> _Aim of the task_:
Scan the listing below and copy every line holding "part".
** START Provided data **
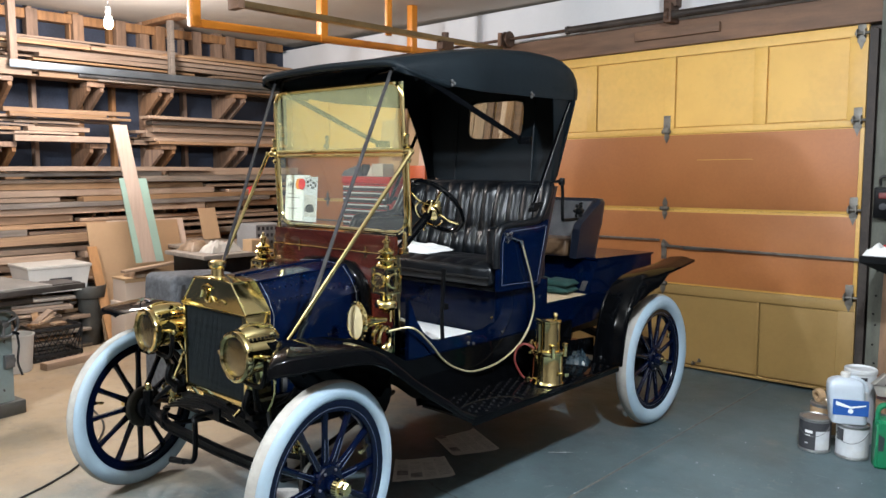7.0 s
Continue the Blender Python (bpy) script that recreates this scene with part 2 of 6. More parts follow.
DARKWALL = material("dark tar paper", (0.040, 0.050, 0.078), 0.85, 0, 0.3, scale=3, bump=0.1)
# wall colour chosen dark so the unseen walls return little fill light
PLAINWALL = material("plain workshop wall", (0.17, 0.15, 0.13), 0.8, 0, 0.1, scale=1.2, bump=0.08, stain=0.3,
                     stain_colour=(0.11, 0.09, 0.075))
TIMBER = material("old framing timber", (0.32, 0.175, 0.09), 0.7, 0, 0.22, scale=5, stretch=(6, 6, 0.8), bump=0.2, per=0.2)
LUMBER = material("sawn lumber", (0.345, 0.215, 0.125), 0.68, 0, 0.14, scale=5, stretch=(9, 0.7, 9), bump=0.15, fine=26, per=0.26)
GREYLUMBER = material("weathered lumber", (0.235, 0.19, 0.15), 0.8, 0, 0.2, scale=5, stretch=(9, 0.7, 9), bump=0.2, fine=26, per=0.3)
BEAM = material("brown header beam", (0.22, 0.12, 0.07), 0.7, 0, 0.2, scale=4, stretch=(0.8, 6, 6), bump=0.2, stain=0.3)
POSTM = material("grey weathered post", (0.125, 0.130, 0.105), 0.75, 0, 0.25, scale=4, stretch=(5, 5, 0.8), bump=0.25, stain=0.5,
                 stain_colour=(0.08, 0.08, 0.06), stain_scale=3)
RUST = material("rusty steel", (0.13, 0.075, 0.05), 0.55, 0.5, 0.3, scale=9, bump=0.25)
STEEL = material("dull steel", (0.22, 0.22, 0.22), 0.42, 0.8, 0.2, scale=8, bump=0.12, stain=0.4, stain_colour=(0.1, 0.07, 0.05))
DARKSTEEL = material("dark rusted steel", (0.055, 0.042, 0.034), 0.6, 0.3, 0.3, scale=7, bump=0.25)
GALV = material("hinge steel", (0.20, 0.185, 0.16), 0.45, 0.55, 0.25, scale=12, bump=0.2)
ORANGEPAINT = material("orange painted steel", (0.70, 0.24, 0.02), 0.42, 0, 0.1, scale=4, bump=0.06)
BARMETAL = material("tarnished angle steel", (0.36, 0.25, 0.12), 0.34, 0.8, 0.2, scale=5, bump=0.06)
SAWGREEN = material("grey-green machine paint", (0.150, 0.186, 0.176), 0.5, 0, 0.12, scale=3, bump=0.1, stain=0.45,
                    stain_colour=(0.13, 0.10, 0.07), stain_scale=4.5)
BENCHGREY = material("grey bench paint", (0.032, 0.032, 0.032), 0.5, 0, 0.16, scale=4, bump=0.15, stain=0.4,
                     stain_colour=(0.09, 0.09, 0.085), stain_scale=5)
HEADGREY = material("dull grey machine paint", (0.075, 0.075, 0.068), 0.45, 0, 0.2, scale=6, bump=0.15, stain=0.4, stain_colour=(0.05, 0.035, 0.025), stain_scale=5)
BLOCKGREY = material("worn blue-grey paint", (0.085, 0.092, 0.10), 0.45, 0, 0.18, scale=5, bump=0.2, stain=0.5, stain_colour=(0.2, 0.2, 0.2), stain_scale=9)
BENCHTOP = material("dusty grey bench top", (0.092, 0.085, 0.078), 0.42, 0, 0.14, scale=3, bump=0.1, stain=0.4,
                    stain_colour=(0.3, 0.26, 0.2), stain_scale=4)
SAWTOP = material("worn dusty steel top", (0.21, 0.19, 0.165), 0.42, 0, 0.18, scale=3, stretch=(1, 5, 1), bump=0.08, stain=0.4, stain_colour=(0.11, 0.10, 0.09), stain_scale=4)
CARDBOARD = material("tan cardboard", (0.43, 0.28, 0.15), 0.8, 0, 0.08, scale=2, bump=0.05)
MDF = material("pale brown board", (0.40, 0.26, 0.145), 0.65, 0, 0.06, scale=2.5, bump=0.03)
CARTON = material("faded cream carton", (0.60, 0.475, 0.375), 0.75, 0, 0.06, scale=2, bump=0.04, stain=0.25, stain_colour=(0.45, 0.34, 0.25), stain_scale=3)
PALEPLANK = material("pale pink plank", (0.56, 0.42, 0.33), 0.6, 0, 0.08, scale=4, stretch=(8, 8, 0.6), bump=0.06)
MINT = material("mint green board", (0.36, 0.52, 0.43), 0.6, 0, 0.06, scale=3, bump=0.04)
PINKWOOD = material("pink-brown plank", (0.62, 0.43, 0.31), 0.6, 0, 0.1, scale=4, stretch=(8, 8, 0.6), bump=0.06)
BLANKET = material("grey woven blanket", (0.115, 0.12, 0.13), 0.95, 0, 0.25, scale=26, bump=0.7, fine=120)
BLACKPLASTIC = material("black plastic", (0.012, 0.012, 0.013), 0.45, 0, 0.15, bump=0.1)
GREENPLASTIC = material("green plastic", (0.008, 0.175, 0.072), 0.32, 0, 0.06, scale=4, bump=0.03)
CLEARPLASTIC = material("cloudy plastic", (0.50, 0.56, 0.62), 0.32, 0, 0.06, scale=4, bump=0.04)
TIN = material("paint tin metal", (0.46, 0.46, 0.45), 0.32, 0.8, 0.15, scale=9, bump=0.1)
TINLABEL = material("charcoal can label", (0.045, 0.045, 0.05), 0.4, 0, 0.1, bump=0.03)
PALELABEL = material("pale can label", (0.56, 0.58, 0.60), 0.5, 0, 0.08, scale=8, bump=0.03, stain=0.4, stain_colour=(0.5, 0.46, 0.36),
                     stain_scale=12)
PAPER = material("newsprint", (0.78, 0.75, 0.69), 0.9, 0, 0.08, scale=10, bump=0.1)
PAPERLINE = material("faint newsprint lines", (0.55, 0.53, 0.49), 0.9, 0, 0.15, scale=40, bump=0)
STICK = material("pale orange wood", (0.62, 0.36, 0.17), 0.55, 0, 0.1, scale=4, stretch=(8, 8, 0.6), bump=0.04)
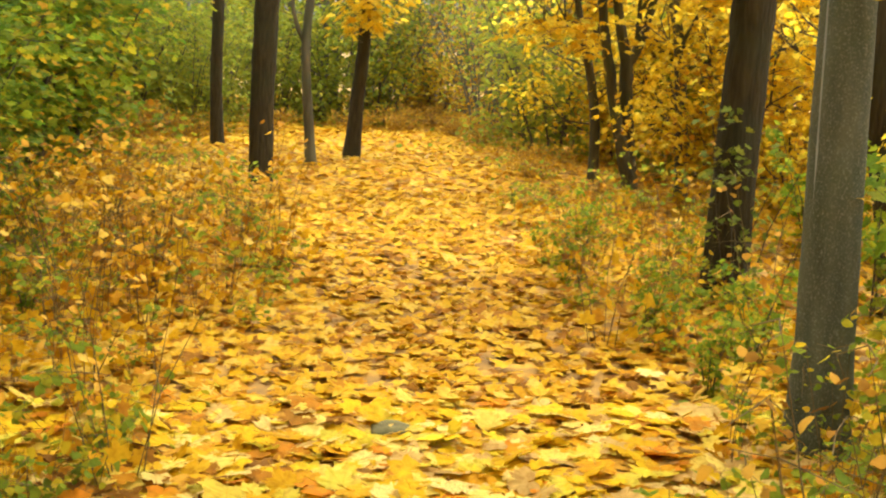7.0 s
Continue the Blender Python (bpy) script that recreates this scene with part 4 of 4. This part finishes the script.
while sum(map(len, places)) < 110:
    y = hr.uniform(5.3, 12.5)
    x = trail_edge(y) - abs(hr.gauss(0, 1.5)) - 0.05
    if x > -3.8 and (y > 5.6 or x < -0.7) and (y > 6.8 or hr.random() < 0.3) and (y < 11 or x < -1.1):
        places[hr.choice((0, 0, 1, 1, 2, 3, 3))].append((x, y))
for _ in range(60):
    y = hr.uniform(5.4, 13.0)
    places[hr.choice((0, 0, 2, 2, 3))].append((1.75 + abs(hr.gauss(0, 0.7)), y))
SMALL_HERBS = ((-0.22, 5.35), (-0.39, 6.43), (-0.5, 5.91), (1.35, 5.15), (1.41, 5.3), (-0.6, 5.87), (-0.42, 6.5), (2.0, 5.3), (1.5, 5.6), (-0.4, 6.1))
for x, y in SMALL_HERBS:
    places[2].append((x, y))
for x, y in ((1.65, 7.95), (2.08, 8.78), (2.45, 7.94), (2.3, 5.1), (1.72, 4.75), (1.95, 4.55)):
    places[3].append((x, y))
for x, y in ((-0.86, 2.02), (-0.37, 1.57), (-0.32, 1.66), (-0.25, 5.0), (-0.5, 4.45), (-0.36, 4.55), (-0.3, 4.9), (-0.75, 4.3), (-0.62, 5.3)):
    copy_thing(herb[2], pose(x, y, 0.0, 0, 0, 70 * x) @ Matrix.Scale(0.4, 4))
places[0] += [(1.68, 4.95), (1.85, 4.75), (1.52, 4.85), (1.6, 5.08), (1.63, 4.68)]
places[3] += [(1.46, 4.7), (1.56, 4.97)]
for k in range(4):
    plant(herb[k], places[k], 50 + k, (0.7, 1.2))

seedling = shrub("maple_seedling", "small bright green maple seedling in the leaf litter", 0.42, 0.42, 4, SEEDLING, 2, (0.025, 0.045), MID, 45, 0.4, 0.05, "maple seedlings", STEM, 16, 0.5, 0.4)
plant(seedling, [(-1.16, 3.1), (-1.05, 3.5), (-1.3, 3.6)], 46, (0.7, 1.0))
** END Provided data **
> _Exercise output_:
Continue the Blender Python (bpy) script that recreates this scene with part 2 of 6. More parts follow.
Continue the Blender Python (bpy) script that recreates this scene with part 4 of 4. This part finishes the script.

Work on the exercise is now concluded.